GOAL:
Each line of the material below that holds the word "this" needs to be copied.
--- Begin THE RECORDS ---
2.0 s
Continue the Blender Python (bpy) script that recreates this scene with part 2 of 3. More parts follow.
--- End THE RECORDS ---
--- Begin THE RECORDS ---
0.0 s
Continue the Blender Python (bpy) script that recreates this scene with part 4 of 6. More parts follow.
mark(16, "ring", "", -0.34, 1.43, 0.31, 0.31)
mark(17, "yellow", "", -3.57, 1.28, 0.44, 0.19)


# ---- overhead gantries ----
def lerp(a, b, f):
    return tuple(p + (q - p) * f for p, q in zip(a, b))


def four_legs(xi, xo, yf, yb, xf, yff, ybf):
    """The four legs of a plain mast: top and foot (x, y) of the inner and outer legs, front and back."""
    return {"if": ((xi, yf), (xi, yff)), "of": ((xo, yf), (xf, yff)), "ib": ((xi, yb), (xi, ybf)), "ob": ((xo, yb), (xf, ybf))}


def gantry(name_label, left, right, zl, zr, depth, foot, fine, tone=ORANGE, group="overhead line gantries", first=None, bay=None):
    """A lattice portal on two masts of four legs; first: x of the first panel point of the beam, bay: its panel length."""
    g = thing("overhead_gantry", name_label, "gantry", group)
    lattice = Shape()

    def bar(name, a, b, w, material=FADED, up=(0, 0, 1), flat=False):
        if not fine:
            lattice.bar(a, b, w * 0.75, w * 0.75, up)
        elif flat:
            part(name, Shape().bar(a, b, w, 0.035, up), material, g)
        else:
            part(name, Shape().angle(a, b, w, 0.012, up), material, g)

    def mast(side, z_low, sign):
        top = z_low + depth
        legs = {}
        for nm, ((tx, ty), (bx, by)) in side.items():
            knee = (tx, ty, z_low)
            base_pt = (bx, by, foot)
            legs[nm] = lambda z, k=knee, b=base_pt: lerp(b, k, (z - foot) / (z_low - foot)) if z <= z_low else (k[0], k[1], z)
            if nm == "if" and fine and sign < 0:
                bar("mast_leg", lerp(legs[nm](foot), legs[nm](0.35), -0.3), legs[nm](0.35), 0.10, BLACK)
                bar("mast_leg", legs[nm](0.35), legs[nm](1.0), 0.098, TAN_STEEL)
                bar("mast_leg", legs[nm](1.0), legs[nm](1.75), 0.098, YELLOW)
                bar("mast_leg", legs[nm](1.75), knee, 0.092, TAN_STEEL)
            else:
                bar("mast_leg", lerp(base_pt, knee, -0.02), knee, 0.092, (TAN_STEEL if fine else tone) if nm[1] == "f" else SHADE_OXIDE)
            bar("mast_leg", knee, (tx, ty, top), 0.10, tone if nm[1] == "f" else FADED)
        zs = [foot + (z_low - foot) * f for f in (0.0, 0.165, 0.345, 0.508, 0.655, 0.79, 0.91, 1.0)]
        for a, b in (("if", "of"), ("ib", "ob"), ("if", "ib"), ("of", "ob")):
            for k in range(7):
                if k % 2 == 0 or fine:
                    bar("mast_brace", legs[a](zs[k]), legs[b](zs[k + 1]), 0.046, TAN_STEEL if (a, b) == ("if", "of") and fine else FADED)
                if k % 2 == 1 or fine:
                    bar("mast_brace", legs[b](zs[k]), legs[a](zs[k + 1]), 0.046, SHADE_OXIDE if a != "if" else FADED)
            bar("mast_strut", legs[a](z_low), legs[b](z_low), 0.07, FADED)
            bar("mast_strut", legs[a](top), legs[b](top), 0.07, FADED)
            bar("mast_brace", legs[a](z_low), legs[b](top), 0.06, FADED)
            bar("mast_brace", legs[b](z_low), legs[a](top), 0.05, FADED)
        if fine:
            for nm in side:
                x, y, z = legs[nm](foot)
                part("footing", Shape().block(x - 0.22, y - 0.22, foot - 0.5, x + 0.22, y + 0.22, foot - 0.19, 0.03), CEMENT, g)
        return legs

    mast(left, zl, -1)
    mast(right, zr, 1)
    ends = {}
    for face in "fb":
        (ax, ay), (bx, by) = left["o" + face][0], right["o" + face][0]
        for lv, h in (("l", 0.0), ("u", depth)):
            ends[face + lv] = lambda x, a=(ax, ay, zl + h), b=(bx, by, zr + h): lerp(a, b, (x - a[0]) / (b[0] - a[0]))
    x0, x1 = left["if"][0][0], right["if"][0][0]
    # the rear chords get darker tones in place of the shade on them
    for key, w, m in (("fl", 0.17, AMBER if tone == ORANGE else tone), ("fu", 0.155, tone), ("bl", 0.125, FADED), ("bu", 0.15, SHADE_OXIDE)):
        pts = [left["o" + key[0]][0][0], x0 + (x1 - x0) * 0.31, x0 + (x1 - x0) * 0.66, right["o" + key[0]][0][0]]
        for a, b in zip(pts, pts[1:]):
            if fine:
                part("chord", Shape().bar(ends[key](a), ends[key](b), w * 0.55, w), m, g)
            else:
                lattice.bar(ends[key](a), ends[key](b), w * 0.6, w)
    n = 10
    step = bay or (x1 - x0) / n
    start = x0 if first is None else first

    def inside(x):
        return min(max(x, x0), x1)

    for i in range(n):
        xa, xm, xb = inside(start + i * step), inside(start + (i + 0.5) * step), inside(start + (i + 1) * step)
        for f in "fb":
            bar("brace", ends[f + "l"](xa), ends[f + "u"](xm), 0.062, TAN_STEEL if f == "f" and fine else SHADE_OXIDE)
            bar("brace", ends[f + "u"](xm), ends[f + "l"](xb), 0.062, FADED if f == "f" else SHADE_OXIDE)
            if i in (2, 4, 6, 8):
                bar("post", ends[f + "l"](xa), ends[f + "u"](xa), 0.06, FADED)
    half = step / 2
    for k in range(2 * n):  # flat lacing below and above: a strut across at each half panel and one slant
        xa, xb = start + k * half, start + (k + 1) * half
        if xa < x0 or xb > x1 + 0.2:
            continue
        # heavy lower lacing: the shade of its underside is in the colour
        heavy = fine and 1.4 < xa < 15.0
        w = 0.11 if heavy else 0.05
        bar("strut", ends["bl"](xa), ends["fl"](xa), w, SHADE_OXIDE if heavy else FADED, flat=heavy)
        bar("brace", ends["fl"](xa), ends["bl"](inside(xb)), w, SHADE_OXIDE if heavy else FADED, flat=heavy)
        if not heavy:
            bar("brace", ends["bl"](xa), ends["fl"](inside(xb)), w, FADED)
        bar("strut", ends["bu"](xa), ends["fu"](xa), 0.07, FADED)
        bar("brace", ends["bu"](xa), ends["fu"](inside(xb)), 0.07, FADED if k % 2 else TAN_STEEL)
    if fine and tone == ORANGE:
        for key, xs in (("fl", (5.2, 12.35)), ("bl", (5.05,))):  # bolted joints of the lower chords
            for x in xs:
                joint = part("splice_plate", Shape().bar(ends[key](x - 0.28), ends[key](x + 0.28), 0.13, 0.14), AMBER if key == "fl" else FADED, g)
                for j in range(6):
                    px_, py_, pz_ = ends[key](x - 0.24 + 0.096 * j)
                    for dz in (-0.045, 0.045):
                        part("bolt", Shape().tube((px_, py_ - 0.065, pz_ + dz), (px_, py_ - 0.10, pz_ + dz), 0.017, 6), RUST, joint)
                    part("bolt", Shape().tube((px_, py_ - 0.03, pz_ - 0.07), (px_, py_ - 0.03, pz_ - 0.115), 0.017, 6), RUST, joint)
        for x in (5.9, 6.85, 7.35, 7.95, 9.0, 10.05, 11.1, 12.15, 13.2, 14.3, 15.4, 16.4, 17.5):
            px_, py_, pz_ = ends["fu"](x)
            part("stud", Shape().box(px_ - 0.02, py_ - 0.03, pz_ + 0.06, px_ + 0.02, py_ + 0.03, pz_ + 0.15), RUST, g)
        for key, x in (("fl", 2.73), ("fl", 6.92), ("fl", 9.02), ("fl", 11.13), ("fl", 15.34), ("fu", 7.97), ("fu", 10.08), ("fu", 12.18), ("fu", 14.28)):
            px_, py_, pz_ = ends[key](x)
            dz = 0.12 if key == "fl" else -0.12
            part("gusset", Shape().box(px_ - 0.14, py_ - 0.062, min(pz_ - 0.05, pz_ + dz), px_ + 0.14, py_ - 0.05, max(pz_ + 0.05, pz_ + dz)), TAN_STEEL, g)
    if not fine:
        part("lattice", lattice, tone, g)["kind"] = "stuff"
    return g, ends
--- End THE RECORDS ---
EXERCISE SOLUTION:
Continue the Blender Python (bpy) script that recreates this scene with part 2 of 3. More parts follow.
Continue the Blender Python (bpy) script that recreates this scene with part 4 of 6. More parts follow.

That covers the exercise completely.